Stated exercise:
Only the lines from the start of the data through the line containing "foreshore and city" should be written out, exactly as they are, with both ends included and the pictures left out.

Supplied material:
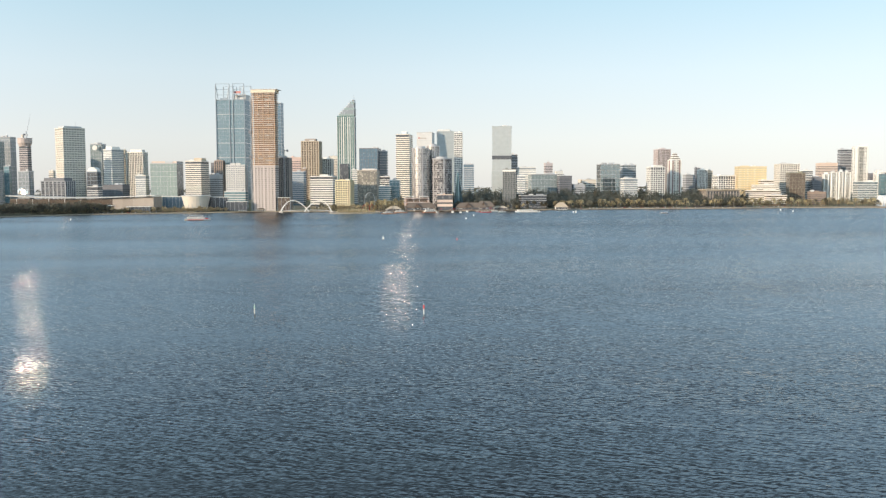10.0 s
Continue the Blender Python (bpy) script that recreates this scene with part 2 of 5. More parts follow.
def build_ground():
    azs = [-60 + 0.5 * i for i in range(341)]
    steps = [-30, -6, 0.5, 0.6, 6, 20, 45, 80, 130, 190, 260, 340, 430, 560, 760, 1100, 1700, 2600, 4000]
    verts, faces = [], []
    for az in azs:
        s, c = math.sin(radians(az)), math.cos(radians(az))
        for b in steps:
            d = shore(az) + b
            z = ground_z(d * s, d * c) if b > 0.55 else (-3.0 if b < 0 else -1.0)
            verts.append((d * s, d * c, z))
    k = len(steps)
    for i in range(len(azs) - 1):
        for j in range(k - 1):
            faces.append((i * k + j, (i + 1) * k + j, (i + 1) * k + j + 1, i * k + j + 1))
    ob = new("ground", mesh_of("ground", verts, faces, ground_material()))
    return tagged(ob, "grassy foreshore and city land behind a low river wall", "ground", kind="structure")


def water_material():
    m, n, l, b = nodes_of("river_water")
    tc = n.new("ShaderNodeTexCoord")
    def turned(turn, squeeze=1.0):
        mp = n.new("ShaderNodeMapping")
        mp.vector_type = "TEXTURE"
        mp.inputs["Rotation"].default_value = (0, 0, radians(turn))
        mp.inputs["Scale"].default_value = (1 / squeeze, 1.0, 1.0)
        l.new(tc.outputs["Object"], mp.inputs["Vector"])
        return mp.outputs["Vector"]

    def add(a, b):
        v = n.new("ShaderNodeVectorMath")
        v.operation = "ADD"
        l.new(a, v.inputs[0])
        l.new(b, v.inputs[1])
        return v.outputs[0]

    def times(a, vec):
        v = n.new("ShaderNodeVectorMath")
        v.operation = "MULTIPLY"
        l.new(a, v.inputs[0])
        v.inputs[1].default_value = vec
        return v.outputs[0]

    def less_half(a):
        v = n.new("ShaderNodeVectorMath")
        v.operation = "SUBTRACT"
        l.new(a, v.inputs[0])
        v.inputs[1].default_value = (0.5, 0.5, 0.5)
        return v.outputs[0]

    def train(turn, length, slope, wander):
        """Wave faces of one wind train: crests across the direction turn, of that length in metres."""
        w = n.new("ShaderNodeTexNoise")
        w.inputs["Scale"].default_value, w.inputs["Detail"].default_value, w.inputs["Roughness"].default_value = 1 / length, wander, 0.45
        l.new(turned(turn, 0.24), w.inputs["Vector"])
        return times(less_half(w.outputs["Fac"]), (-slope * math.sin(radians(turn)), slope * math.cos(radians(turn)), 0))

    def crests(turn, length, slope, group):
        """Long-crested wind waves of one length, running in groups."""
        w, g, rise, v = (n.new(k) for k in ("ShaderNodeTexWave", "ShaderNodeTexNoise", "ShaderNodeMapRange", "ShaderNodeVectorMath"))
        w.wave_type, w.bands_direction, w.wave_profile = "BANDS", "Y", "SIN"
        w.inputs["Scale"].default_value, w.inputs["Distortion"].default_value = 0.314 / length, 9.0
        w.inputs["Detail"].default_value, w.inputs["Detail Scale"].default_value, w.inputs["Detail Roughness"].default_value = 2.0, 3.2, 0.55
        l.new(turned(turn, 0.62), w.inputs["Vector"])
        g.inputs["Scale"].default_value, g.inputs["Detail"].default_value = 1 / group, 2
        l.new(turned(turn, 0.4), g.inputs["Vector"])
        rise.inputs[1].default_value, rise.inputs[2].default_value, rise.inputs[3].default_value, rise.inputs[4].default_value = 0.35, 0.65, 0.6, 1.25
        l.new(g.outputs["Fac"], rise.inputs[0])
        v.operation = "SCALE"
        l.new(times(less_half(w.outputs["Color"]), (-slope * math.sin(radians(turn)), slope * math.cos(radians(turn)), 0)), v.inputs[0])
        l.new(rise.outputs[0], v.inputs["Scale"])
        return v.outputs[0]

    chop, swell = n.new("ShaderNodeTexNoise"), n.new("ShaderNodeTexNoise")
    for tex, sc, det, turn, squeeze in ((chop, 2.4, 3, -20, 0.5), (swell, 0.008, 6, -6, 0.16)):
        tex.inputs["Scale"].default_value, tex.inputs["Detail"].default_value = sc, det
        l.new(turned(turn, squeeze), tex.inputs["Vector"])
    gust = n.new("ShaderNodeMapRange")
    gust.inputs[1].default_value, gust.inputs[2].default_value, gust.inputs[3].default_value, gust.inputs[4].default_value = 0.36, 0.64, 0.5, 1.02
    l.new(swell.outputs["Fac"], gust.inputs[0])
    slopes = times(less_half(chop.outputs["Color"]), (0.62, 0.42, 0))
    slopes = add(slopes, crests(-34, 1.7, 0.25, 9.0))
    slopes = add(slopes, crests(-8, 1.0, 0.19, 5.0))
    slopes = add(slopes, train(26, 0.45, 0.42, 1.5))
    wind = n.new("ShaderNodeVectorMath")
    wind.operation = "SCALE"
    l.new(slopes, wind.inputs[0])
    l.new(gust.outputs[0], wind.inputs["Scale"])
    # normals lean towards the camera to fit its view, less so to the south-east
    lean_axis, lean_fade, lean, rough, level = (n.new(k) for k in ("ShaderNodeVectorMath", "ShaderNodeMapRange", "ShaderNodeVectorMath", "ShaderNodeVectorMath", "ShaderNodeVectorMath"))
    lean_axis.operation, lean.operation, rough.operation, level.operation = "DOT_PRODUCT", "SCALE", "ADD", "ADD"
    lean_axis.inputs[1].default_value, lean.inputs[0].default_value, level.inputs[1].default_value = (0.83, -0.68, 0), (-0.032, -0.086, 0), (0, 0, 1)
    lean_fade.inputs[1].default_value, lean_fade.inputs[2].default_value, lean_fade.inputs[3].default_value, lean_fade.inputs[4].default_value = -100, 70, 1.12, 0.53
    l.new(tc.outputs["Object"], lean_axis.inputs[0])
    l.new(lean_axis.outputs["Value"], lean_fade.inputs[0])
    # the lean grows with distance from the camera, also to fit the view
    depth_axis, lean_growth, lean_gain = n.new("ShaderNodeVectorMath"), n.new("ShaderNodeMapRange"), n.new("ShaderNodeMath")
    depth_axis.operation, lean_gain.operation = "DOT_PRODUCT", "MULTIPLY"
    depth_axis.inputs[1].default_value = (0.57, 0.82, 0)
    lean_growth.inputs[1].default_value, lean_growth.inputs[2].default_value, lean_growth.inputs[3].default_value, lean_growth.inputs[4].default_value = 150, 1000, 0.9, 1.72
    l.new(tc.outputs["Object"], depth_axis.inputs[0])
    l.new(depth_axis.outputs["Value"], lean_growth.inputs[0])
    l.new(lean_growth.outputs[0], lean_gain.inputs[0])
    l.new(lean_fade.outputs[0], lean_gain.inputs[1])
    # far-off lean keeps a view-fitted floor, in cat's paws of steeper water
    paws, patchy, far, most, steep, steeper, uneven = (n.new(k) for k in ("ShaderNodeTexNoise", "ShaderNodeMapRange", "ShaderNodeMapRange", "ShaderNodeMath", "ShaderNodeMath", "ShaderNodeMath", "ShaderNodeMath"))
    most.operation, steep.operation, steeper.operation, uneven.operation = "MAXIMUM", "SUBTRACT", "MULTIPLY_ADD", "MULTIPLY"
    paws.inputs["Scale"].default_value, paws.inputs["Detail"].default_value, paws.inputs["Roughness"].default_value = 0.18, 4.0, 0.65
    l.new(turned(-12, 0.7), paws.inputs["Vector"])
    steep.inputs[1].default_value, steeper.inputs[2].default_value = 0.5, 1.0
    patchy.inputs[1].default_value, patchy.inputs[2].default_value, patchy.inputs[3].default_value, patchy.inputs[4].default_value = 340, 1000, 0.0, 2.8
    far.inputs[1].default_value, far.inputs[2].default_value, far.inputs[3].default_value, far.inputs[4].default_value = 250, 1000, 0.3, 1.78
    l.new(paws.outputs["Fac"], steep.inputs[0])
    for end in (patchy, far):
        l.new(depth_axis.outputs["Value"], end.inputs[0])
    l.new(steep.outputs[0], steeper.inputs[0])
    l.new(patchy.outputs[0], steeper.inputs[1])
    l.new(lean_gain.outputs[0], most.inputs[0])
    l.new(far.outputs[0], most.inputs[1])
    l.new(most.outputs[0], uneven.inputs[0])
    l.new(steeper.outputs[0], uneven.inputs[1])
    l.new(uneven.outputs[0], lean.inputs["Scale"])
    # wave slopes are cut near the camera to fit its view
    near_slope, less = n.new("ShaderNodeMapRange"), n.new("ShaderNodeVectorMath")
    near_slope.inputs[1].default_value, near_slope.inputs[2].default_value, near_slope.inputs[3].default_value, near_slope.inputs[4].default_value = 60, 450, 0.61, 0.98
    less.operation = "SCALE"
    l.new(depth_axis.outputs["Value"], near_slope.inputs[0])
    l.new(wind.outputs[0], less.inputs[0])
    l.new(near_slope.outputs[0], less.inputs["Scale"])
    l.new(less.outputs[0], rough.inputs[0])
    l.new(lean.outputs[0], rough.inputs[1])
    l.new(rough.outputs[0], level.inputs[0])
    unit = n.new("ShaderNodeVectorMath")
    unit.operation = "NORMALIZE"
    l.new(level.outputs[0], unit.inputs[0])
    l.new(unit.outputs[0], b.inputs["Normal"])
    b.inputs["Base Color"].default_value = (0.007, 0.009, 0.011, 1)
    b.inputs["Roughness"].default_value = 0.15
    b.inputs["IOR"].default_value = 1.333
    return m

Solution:
10.0 s
Continue the Blender Python (bpy) script that recreates this scene with part 2 of 5. More parts follow.
def build_ground():
    azs = [-60 + 0.5 * i for i in range(341)]
    steps = [-30, -6, 0.5, 0.6, 6, 20, 45, 80, 130, 190, 260, 340, 430, 560, 760, 1100, 1700, 2600, 4000]
    verts, faces = [], []
    for az in azs:
        s, c = math.sin(radians(az)), math.cos(radians(az))
        for b in steps:
            d = shore(az) + b
            z = ground_z(d * s, d * c) if b > 0.55 else (-3.0 if b < 0 else -1.0)
            verts.append((d * s, d * c, z))
    k = len(steps)
    for i in range(len(azs) - 1):
        for j in range(k - 1):
            faces.append((i * k + j, (i + 1) * k + j, (i + 1) * k + j + 1, i * k + j + 1))
    ob = new("ground", mesh_of("ground", verts, faces, ground_material()))
    return tagged(ob, "grassy foreshore and city land behind a low river wall", "ground", kind="structure")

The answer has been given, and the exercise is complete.